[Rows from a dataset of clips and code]
---

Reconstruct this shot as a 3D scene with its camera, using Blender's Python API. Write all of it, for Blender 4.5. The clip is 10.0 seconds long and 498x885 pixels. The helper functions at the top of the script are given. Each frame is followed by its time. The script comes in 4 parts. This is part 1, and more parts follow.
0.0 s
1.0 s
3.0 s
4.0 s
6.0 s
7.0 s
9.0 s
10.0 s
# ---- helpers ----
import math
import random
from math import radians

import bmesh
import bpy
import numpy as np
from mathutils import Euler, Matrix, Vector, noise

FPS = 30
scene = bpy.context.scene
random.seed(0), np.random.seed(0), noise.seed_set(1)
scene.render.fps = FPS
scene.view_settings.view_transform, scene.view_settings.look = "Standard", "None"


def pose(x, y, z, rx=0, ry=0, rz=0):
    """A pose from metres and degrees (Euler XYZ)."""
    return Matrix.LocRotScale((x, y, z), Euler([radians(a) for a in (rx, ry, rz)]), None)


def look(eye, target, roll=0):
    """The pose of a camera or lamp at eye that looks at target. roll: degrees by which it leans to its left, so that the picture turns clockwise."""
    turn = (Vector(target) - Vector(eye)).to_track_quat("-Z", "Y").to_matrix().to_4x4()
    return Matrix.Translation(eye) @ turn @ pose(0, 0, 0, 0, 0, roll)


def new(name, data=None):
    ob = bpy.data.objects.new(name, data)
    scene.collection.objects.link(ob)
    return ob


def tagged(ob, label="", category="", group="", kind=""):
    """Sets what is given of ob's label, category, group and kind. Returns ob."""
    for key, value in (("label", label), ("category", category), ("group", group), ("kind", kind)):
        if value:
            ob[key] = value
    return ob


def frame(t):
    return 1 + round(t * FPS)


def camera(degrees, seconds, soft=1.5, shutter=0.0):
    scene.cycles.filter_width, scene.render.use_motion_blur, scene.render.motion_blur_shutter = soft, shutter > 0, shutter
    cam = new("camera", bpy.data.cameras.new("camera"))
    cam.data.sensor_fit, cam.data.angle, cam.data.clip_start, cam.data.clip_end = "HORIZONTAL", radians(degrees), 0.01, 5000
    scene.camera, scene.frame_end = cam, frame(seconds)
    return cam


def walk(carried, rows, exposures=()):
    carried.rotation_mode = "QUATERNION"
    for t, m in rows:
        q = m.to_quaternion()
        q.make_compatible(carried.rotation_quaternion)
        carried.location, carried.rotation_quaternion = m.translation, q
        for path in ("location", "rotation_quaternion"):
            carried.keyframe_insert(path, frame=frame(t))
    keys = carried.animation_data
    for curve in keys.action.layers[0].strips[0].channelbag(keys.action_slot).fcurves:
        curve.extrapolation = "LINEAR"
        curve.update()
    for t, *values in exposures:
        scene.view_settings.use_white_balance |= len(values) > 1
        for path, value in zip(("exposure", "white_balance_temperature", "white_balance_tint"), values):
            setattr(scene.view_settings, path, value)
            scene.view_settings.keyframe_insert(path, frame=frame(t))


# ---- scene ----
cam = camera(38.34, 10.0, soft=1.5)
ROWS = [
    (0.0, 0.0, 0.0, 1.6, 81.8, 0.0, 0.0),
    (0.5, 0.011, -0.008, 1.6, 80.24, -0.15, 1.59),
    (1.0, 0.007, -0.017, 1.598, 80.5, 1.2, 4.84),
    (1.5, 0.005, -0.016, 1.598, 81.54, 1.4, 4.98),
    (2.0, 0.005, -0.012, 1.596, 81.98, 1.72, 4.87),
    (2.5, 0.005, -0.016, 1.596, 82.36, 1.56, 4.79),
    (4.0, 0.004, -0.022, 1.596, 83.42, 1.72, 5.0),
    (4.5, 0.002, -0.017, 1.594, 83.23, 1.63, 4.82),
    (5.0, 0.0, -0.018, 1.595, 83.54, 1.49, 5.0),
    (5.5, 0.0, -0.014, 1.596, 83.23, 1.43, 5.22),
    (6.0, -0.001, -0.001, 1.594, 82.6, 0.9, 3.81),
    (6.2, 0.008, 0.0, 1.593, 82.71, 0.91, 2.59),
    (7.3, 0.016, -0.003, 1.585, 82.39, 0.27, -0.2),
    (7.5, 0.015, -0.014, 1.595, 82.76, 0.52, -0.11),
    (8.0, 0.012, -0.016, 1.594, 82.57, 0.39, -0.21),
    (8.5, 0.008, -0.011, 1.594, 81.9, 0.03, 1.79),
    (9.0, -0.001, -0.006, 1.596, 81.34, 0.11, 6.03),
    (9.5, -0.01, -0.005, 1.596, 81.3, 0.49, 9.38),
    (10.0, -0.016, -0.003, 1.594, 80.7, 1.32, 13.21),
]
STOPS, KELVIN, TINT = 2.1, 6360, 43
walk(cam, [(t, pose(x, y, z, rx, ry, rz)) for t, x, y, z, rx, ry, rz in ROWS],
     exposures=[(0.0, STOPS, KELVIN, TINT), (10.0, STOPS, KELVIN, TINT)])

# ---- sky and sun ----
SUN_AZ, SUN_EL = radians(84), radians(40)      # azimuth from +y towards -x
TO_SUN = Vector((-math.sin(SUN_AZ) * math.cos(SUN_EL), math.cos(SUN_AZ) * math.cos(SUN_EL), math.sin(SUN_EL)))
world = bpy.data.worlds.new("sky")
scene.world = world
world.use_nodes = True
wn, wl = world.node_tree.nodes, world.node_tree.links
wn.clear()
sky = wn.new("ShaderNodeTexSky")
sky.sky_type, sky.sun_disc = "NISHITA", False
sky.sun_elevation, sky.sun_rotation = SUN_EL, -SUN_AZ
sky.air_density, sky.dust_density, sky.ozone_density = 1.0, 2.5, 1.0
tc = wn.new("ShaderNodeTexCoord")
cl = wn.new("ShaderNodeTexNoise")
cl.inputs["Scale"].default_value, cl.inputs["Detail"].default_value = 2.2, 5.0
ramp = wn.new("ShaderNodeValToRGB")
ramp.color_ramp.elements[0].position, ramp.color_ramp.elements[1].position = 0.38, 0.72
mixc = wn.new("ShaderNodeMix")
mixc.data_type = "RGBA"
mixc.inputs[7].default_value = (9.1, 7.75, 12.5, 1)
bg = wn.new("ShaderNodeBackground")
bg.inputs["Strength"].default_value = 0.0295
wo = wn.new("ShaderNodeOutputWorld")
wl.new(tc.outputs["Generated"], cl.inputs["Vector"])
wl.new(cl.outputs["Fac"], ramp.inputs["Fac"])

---

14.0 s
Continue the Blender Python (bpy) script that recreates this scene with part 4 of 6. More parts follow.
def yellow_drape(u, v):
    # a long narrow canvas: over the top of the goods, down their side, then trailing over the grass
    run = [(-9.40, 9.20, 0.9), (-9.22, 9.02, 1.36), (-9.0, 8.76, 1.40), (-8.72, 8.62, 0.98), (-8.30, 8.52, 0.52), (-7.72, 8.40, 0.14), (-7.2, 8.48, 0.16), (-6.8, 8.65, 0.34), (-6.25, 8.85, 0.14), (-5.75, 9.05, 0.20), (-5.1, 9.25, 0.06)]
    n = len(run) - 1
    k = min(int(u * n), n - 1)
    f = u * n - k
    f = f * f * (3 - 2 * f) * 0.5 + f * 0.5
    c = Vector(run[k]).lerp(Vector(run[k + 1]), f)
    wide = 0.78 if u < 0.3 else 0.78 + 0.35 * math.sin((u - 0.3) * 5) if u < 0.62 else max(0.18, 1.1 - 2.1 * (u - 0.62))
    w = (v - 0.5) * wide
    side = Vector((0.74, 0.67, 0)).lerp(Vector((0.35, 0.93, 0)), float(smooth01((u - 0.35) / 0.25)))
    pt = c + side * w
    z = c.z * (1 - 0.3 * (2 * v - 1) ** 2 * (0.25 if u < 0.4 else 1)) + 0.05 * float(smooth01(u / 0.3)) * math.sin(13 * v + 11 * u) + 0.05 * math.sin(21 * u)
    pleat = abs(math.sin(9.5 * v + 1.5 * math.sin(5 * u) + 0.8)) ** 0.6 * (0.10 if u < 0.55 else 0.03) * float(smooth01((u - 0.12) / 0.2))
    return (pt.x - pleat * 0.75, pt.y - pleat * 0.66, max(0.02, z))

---

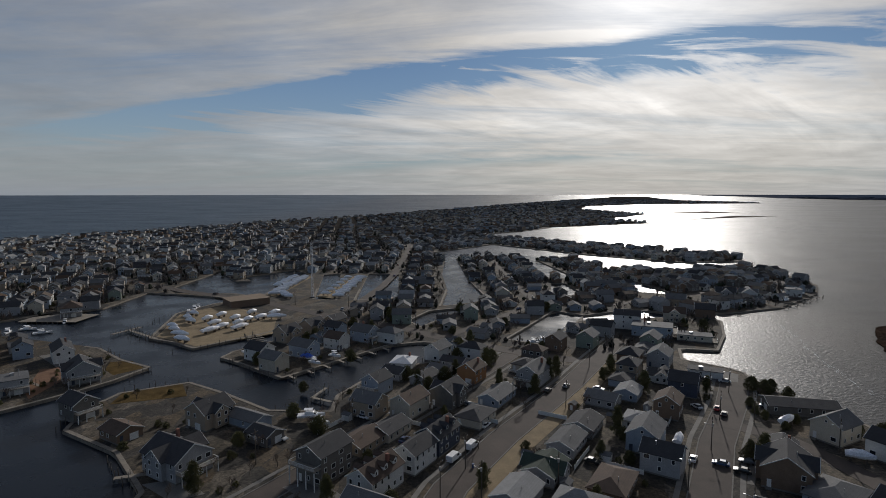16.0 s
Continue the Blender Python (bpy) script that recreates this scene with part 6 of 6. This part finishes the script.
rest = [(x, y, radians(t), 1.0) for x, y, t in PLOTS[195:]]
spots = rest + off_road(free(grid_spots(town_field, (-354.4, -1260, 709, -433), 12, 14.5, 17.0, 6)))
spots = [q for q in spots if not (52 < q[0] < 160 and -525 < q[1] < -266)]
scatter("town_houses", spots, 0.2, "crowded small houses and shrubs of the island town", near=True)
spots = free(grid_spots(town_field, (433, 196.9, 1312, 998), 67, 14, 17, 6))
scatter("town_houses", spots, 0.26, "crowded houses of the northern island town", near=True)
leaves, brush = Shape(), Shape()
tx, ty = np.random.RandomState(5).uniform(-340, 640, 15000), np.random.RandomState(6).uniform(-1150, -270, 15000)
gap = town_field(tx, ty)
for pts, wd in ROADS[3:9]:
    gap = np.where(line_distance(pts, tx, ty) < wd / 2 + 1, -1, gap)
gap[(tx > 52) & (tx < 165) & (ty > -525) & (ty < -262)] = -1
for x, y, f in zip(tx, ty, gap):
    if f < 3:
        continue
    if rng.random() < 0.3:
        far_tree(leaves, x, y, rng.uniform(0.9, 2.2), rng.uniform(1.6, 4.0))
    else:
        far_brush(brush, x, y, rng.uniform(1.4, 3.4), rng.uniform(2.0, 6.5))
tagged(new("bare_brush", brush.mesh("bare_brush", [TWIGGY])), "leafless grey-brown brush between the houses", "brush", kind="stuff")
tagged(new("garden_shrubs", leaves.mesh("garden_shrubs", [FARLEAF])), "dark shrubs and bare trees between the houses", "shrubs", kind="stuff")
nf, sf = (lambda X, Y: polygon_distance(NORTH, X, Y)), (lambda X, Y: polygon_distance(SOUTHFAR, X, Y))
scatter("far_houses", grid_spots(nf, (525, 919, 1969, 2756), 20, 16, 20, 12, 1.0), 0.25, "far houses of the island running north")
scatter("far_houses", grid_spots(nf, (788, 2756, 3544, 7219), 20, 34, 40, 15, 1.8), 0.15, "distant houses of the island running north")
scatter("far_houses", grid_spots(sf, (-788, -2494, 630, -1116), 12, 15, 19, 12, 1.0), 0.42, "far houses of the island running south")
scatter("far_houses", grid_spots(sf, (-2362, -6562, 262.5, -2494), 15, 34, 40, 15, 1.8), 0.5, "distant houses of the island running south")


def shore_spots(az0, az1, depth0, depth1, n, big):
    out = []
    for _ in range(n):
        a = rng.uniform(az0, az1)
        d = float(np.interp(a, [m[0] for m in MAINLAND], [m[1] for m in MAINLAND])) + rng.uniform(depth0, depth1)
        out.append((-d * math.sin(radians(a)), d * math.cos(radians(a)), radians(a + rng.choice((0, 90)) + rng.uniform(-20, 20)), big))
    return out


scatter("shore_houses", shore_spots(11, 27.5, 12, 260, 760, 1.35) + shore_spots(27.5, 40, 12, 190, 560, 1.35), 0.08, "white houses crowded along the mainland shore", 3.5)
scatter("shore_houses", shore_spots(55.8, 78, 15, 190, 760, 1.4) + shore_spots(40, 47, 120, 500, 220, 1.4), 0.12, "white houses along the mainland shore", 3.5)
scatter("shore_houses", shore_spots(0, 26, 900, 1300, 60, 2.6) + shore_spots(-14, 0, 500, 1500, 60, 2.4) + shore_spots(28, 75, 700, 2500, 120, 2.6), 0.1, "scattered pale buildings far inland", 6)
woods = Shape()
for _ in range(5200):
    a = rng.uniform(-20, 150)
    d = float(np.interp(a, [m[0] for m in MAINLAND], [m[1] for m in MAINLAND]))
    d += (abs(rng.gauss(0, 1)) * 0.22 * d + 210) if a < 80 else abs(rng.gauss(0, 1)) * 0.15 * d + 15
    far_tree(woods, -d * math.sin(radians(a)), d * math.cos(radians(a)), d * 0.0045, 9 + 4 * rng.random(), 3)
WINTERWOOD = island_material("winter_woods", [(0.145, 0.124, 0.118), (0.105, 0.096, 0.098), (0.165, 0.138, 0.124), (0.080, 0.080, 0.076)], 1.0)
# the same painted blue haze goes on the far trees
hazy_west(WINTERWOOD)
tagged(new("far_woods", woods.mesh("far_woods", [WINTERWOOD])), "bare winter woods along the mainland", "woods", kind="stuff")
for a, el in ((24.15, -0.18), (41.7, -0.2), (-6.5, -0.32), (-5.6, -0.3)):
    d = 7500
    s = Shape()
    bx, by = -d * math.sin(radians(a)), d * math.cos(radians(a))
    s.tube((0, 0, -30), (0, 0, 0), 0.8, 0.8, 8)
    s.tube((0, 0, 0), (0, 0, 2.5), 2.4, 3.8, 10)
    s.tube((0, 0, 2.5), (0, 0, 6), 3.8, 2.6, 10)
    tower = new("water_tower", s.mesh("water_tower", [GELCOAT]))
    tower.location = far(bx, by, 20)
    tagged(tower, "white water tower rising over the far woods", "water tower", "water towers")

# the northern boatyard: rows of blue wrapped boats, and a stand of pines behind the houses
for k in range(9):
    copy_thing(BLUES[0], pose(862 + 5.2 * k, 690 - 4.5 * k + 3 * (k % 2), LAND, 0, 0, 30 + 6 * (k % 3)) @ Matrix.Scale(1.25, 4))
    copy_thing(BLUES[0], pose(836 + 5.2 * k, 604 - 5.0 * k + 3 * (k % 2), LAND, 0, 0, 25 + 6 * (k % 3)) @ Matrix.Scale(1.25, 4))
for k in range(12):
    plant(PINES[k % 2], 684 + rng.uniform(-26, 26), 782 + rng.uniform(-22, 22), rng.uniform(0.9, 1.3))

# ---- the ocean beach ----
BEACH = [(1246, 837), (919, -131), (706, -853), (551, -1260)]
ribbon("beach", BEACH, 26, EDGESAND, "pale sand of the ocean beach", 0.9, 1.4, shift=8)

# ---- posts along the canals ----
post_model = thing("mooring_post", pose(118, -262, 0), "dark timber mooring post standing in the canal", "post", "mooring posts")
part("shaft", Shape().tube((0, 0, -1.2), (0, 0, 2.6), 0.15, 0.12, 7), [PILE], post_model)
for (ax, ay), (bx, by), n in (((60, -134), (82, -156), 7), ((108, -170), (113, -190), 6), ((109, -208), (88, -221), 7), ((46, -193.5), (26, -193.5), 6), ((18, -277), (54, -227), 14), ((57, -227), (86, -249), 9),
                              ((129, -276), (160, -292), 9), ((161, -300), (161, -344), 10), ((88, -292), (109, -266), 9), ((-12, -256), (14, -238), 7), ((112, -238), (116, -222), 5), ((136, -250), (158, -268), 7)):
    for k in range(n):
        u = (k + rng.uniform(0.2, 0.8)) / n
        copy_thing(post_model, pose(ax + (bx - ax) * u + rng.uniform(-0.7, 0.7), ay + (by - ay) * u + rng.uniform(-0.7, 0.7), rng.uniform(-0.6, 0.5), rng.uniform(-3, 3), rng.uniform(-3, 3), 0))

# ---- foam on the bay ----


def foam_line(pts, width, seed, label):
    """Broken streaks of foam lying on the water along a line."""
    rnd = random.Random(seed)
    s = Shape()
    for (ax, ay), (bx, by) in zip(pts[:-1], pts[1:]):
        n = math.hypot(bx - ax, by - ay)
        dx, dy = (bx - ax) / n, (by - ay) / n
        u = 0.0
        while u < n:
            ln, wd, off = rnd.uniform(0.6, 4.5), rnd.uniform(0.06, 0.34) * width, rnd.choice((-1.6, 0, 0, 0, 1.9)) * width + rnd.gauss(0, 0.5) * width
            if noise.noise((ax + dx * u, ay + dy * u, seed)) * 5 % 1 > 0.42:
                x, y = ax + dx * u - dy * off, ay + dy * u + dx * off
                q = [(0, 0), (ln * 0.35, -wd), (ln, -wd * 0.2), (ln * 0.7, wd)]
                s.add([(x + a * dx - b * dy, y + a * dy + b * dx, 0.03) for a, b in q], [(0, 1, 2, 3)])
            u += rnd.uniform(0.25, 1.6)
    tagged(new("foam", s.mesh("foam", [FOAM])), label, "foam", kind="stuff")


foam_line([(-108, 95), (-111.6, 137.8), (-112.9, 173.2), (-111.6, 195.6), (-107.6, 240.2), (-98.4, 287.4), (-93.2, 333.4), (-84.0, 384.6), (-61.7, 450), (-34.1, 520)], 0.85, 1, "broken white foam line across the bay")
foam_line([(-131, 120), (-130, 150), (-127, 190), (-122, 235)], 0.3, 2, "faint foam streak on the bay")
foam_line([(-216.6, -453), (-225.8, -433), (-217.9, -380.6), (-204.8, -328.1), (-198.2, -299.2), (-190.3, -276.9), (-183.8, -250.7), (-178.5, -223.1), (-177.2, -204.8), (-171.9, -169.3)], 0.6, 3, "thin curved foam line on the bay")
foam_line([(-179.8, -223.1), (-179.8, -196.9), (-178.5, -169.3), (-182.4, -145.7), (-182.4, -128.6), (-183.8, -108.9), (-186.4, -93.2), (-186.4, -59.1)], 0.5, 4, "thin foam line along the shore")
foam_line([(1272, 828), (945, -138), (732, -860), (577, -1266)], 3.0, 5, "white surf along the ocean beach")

---

Pull out and copy each line containing the string "objects".

### [EXPECTED ANSWER]
    ob = bpy.data.objects.new(name, data)
    scene.collection.objects.link(ob)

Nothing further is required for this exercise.